On Italy: “Only two companies in our index pay dividends in Q3, Eni, the oil company and Enel the utility.

“Between them they delivered 4.2% underlying growth. Per-share dividend increases were higher than this, but Eni’s share buyback programme meant the total distributed did not keep pace with the per-share dividend increase the company announced.

“Prospects for Q4 are positive and may mean record payouts from Italy this year.”

On Spain: “Utilities dominate Spain’s third-quarter dividends, and they helped push the total up 20.1% on an underlying basis.”

On Germany: “Porsche was the only German company in our index to pay a dividend in the third quarter, its first as a listed company.”
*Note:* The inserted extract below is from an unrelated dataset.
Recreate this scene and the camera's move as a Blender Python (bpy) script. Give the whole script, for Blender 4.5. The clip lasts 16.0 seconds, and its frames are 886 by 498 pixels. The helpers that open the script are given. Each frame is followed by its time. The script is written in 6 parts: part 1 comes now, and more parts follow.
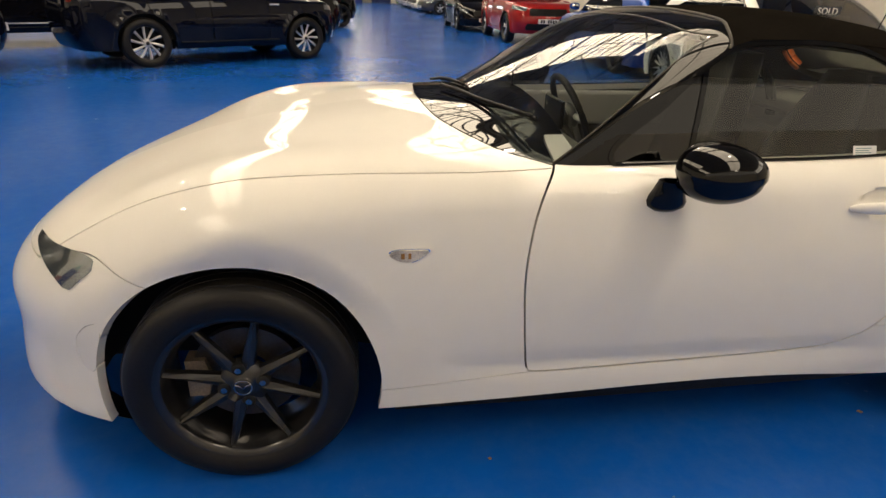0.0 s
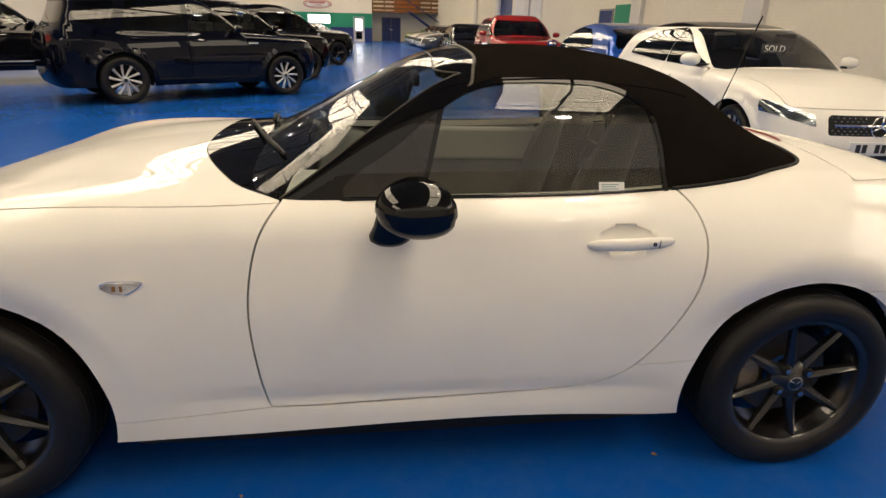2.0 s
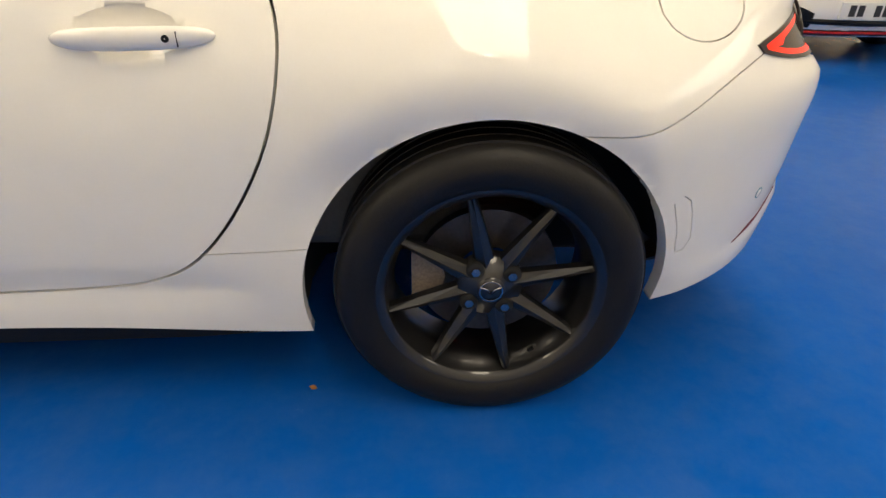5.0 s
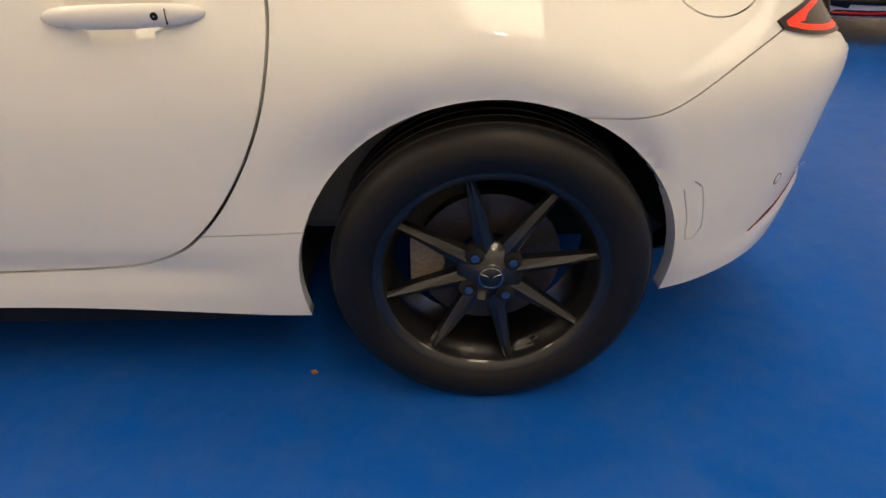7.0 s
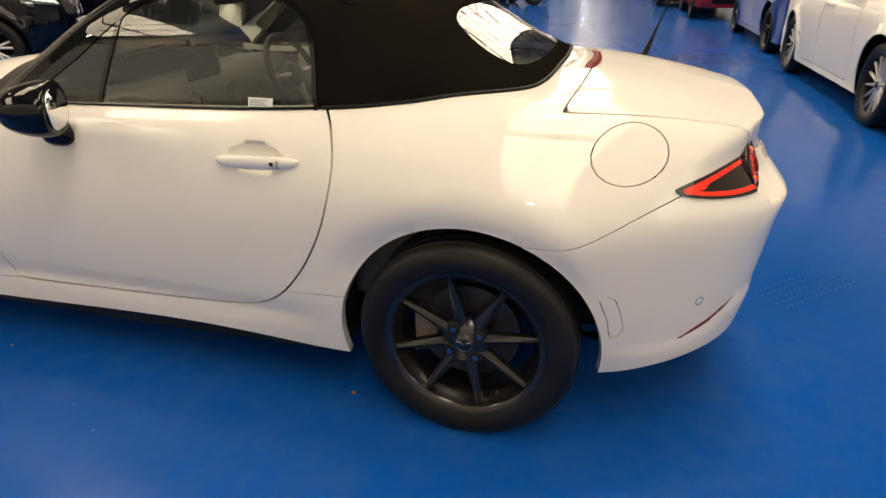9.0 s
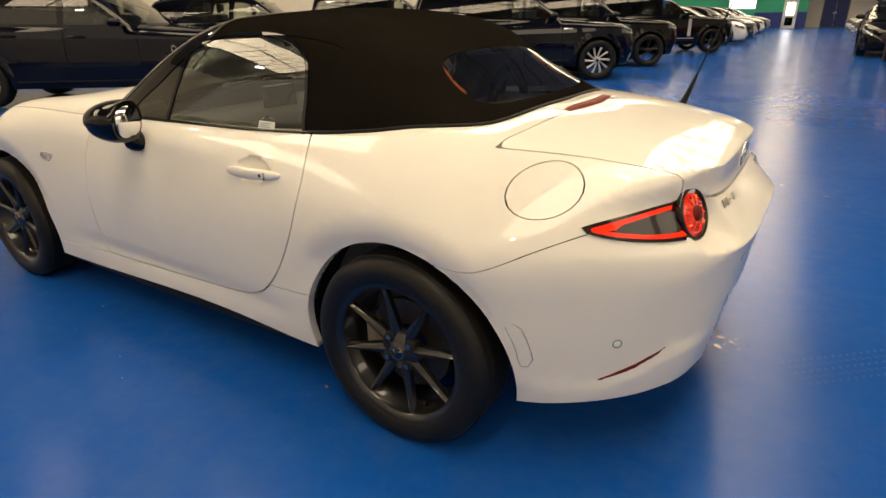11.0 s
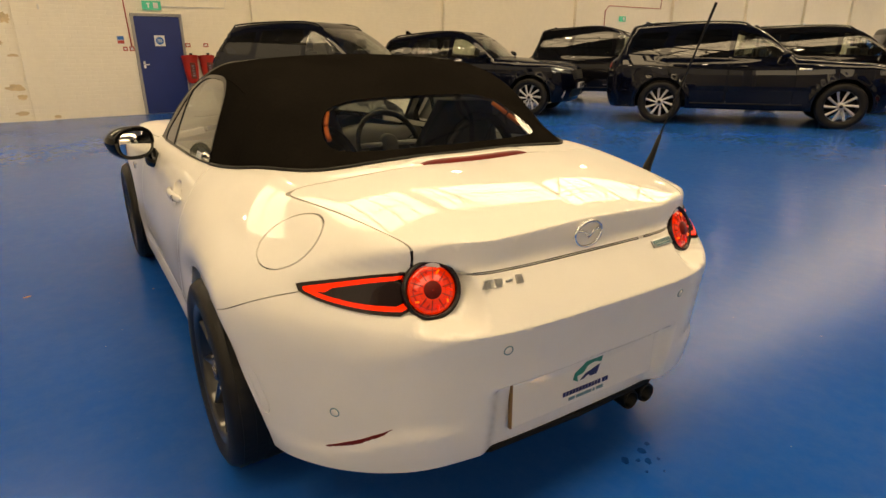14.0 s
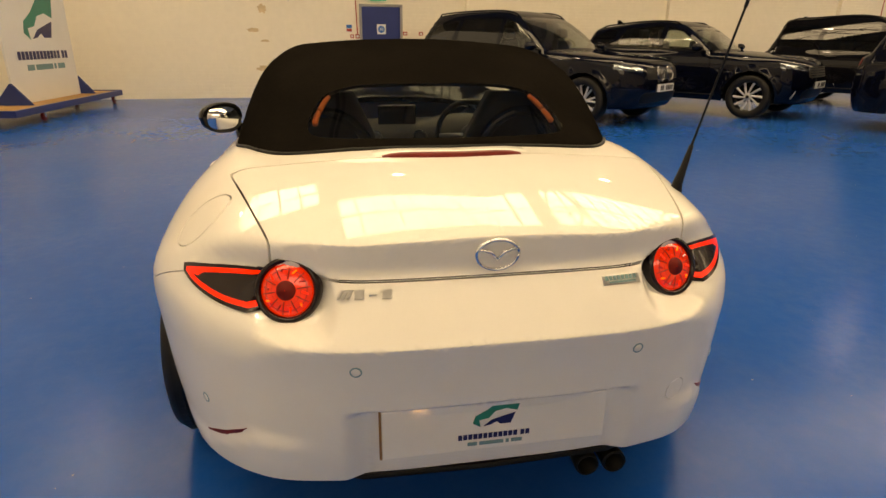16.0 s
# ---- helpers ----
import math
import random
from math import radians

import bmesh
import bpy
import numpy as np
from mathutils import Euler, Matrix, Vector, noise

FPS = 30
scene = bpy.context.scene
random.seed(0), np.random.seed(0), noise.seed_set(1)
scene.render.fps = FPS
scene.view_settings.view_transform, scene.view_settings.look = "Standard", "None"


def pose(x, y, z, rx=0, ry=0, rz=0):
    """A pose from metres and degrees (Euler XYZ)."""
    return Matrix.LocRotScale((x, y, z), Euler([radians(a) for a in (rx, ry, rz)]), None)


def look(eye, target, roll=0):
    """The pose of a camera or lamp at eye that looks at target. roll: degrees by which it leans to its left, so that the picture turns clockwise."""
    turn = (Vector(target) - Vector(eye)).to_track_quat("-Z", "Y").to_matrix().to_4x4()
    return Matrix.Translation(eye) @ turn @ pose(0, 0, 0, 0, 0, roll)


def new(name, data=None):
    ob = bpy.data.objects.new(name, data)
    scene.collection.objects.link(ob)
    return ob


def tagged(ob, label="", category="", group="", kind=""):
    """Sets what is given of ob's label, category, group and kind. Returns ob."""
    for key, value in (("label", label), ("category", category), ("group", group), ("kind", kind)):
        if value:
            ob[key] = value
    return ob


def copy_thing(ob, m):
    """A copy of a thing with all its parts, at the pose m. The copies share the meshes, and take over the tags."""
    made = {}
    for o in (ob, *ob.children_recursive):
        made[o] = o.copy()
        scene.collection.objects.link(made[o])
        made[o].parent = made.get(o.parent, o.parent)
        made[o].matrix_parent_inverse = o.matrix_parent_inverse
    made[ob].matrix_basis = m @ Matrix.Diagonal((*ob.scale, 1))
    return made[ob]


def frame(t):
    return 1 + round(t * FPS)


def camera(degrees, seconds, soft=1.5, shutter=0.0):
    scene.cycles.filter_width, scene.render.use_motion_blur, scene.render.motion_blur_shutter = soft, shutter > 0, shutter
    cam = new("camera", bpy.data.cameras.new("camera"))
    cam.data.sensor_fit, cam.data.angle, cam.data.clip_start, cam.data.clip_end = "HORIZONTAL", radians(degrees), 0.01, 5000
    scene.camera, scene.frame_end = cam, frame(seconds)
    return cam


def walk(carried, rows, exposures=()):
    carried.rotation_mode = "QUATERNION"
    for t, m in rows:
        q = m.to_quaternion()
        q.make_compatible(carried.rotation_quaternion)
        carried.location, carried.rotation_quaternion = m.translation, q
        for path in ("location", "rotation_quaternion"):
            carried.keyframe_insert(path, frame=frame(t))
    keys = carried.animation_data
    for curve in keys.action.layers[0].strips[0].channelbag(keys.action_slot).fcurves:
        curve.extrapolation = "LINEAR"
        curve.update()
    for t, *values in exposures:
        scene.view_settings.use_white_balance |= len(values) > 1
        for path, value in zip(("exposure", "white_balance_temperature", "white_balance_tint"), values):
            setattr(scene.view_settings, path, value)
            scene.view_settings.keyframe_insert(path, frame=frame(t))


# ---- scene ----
cam = camera(74.6, 16.0)
PATH = [
    (0, (0.324, -2.102, 1.248), (0.594, -0.296, 0.433), 1.8),
    (0.5, (0.464, -2.096, 1.236), (0.73, -0.274, 0.454), 1.7),
    (1, (0.661, -2.088, 1.251), (0.928, -0.258, 0.49), 1.9),
    (1.5, (0.855, -2.124, 1.26), (1.104, -0.277, 0.534), 1.8),
    (2, (1.073, -2.194, 1.272), (1.293, -0.338, 0.561), 1.6),
    (2.5, (1.254, -2.21, 1.256), (1.437, -0.349, 0.546), 1.1),
    (2.7, (1.344, -2.199, 1.239), (1.516, -0.335, 0.535), 0.9),
    (3, (1.5, -2.162, 1.244), (1.651, -0.298, 0.535), 0.7),
    (3.5, (1.709, -2.137, 1.244), (1.852, -0.274, 0.532), 0.6),
    (4, (1.969, -2.11, 1.235), (2.098, -0.244, 0.526), 0.9),
    (4.5, (2.115, -1.986, 1.154), (2.212, -0.151, 0.365), 0.8),
    (4.7, (2.166, -1.908, 1.077), (2.21, -0.114, 0.192), -0.3),
    (5, (2.169, -1.729, 0.914), (2.278, -0.001, -0.087), 1.2),
    (5.2, (2.224, -1.641, 0.775), (2.25, 0.109, -0.193), -0.3),
    (7.3, (2.223, -1.75, 0.969), (2.231, -0.044, -0.074), 0.5),
    (7.5, (2.241, -1.81, 1.074), (2.168, -0.095, 0.047), -0.4),
    (8, (2.349, -1.974, 1.169), (2.144, -0.251, 0.176), 0.2),
    (8.5, (2.497, -2.065, 1.186), (2.092, -0.356, 0.229), -0.2),
    (9, (2.623, -2.056, 1.194), (2.122, -0.329, 0.319), -0.7),
    (9.2, (2.682, -2.033, 1.192), (2.11, -0.302, 0.369), -0.7),
    (11.3, (3.315, -1.916, 1.194), (2.26, -0.387, 0.454), -0.2),
    (11.5, (3.377, -1.861, 1.2), (2.293, -0.349, 0.467), 0.2),
    (12, (3.507, -1.75, 1.222), (2.32, -0.316, 0.492), -0.0),
    (12.5, (3.712, -1.61, 1.233), (2.404, -0.279, 0.511), 0.1),
    (13, (3.863, -1.47, 1.234), (2.453, -0.236, 0.534), -0.4),
    (13.5, (3.956, -1.265, 1.229), (2.438, -0.145, 0.565), -0.4),
    (14, (4.036, -1.068, 1.233), (2.435, -0.058, 0.589), -0.3),
    (14.5, (4.149, -0.839, 1.242), (2.439, -0.017, 0.609), 0.2),
    (15, (4.195, -0.657, 1.226), (2.424, 0.016, 0.586), 0.3),
    (15.5, (4.163, -0.459, 1.214), (2.349, 0.073, 0.561), 1.4),
    (16, (4.149, -0.323, 1.214), (2.296, 0.02, 0.542), 0.5),
]
walk(cam, [(t, look(eye, target, roll)) for t, eye, target, roll in PATH], [(0, 0.17, 6900, 12), (4, 0.17, 6900, 12), (4.5, 0.24, 6900, 11), (5, 0.55, 6700, 9), (7.4, 0.26, 7200, 14), (8.5, 0.29, 7000, 12), (9.2, 0.29, 7000, 12), (11.5, 0.20, 7900, 11), (13.2, 0.11, 9000, 11), (16, 0.10, 9500, 12)])

# ---- world, sky and daylight ----
world = bpy.data.worlds.new("sky")
scene.world = world
world.use_nodes = True
sky = world.node_tree.nodes.new("ShaderNodeTexSky")
sky.sky_type, sky.sun_disc = "NISHITA", False
sky.sun_elevation, sky.sun_rotation = radians(40), radians(150)
world.node_tree.links.new(sky.outputs[0], world.node_tree.nodes["Background"].inputs[0])
world.node_tree.nodes["Background"].inputs[1].default_value = 0.1
sun = new("sun", bpy.data.lights.new("sun", "SUN"))
sun.data.energy, sun.data.angle, sun.data.color = 2.5, radians(0.5), (1.0, 0.95, 0.88)
sun.rotation_euler = (radians(50), 0, radians(-30))
# the last value is the glow of an added gable fill panel
ROOFLIGHT, LAMP, GABLE_FILL = 7.1, 80.0, 0.8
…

On global dividends, the report said: “Q3 marks the seasonal high in Asia Pacific ex Japan and payouts in the region fell sharply due to cuts from Australian mining groups, Taiwanese steel and plastic manufacturers and Hong Kong property companies …

“US dividend growth slowed to 4.5% but 98% of companies increased or held payouts steady …

“Q3 is a quiet period for Europe but dividend growth there remained very strong …

“In the UK, growth from banks, oil producers and utilities offset cuts from the mining sector …

“In emerging markets, oil dividends propelled China to a new record, but Brazilian payouts fell by two thirds …”

On the outlook for the full year, the report concluded: “2023’s headline forecast is slightly reduced from $1.64 trillion to $1.63 trillion, owing to weaker special dividends and a strengthening dollar; this equates to headline global dividend growth of 4.4% year-on-year.”